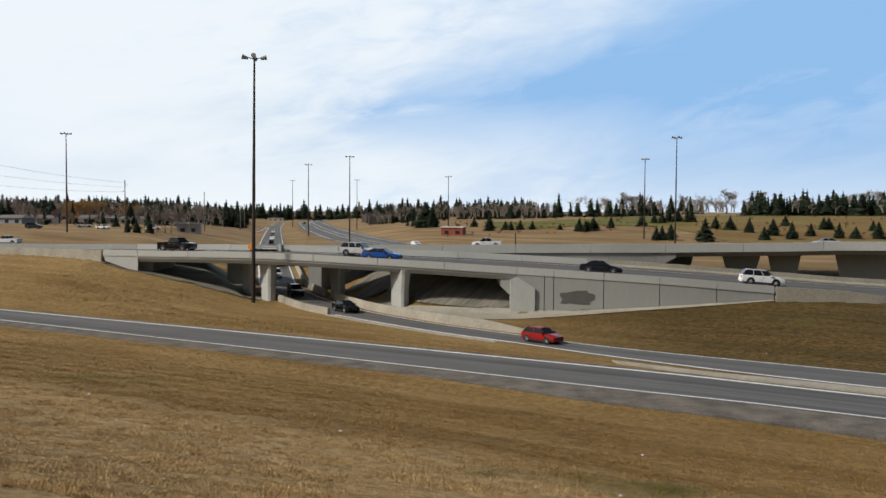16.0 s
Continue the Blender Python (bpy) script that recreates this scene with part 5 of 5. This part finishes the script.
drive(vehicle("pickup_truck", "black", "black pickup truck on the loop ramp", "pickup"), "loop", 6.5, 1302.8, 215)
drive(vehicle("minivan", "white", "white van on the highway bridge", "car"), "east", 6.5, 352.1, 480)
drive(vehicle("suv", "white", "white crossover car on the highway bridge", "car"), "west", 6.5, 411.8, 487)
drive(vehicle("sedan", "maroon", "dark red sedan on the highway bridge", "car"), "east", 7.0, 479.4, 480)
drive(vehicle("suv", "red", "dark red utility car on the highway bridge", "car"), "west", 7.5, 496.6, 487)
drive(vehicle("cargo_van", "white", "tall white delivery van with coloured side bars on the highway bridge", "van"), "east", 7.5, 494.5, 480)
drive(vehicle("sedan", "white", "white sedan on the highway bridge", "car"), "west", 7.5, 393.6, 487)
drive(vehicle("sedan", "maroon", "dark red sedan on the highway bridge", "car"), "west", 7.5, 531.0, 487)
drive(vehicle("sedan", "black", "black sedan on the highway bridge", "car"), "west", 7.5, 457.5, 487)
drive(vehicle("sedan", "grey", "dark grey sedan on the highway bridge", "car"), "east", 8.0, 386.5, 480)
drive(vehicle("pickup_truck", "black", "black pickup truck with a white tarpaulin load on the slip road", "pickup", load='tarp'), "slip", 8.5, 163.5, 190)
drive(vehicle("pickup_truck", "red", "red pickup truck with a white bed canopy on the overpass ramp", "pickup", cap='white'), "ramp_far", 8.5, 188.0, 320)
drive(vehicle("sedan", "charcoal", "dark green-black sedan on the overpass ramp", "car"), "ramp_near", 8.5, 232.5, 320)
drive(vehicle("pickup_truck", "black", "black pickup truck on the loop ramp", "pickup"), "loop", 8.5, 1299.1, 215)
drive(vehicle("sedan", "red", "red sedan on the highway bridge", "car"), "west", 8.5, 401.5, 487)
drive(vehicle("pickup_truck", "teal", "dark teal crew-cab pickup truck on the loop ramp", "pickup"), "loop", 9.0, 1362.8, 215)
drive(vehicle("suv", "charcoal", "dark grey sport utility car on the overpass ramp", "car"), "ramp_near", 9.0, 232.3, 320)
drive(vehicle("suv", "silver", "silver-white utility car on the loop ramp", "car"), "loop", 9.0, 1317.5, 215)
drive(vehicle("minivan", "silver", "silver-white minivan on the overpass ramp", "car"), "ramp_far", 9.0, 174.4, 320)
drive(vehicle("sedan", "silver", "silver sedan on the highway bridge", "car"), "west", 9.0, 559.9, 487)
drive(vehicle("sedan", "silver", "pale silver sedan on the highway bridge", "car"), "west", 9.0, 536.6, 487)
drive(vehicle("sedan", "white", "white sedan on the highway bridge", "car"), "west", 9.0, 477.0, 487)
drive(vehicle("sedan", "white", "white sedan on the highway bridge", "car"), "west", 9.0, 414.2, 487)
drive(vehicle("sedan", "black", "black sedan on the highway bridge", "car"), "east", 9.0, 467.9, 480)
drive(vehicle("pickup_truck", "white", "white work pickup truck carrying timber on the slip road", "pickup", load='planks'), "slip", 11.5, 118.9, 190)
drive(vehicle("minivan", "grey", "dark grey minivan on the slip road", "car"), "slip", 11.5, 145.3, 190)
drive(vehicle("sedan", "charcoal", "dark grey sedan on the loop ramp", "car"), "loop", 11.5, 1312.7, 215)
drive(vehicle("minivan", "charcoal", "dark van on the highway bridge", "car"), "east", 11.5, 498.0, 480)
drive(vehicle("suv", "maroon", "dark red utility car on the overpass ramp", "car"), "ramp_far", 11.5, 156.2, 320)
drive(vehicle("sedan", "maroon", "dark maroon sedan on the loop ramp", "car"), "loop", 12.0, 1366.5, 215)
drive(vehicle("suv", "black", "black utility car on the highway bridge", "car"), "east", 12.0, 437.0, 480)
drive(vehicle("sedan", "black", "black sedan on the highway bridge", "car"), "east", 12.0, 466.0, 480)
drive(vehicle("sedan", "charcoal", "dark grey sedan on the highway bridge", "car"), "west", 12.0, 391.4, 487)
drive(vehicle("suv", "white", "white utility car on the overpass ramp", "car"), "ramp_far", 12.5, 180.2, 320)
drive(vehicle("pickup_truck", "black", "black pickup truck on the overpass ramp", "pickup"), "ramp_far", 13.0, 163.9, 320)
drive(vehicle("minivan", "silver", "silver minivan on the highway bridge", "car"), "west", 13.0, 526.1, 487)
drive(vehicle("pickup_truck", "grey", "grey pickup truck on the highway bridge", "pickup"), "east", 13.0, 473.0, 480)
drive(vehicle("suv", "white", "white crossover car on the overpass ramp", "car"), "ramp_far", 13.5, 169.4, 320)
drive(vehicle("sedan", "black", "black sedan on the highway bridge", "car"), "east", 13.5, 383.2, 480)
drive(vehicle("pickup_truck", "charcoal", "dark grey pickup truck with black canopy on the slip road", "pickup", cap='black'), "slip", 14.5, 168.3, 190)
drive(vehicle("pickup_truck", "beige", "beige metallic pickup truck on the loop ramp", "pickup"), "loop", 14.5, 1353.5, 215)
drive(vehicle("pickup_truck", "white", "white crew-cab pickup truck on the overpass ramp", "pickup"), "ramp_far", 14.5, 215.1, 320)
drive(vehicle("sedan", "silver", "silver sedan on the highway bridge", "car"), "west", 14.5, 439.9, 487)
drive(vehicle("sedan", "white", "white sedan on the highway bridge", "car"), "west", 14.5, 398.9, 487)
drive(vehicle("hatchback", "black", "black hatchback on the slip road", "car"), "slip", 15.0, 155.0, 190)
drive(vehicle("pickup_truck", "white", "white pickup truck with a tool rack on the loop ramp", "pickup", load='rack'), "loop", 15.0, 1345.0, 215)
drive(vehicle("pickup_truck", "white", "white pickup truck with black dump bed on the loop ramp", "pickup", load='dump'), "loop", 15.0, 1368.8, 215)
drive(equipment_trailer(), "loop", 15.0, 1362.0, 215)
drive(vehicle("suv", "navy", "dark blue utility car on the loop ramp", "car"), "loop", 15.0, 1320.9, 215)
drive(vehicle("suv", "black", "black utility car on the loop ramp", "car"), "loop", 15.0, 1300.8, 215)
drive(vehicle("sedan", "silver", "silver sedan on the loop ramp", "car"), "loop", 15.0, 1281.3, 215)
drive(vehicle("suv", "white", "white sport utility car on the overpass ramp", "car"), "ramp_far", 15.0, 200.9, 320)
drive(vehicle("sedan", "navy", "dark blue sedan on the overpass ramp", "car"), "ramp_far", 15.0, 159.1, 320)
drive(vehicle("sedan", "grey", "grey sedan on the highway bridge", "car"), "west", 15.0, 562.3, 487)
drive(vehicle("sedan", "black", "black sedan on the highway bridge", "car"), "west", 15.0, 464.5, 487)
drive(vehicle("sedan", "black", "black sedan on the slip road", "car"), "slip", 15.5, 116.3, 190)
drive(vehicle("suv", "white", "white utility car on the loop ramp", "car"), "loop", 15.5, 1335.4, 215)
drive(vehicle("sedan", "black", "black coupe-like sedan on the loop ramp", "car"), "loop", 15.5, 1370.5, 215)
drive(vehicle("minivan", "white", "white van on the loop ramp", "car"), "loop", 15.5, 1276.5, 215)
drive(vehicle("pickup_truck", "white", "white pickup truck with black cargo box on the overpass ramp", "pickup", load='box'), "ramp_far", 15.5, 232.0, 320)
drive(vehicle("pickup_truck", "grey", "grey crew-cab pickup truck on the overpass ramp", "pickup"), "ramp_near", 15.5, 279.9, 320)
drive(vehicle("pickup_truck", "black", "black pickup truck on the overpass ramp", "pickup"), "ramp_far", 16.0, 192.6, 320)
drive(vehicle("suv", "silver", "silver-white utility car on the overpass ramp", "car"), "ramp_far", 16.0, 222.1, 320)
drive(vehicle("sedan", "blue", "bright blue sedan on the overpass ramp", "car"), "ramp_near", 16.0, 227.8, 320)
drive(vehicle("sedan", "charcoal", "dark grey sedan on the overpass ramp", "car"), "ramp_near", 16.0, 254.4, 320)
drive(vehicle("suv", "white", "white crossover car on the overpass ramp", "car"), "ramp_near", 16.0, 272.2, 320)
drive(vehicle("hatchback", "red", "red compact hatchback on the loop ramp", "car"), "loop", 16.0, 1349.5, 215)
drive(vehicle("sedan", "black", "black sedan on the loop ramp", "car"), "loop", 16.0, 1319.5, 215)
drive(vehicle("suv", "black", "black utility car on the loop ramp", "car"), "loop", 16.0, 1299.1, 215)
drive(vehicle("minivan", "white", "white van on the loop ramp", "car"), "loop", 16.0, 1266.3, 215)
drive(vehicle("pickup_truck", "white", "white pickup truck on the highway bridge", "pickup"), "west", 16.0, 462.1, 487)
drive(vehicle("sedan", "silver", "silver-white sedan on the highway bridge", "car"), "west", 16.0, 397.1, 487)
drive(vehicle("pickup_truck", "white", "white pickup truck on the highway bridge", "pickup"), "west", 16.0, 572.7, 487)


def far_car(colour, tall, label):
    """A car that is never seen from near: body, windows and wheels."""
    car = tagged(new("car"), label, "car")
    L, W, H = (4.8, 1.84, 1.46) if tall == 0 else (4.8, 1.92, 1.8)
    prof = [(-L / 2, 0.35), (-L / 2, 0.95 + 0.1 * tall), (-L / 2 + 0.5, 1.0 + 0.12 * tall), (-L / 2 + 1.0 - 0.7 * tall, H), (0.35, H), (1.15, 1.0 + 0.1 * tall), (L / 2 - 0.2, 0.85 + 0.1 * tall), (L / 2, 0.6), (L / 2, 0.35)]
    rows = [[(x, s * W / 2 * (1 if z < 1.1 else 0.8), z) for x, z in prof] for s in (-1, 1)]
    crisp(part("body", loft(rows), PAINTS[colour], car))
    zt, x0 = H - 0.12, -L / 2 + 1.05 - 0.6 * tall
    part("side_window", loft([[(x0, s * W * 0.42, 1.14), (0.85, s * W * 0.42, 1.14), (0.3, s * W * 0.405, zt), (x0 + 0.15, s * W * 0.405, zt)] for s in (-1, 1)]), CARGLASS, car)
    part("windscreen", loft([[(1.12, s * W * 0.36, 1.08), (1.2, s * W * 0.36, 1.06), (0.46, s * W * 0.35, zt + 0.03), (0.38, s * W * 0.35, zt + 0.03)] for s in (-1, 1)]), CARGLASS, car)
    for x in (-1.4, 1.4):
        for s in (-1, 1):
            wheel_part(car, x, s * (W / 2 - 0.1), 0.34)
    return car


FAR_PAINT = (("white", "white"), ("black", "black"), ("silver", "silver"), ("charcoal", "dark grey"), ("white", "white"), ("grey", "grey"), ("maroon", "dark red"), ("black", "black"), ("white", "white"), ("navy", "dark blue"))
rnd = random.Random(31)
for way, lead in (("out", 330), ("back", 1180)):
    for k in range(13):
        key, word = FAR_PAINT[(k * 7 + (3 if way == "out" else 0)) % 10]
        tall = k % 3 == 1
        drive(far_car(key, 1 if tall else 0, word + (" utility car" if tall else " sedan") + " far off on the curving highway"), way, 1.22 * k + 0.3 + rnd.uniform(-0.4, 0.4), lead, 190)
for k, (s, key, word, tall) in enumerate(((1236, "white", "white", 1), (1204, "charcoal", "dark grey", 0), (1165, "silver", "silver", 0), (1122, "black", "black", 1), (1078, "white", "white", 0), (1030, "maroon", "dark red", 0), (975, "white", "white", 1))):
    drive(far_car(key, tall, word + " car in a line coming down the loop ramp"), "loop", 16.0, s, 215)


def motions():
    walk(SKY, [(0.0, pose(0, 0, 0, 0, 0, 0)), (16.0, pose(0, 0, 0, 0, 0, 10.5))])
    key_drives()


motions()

:::::

**SET EXERCISE**
Look over the material above and show each line where "that" appears.

**RESULT**
Continue the Blender Python (bpy) script that recreates this scene with part 5 of 5. This part finishes the script.
    """A car that is never seen from near: body, windows and wheels."""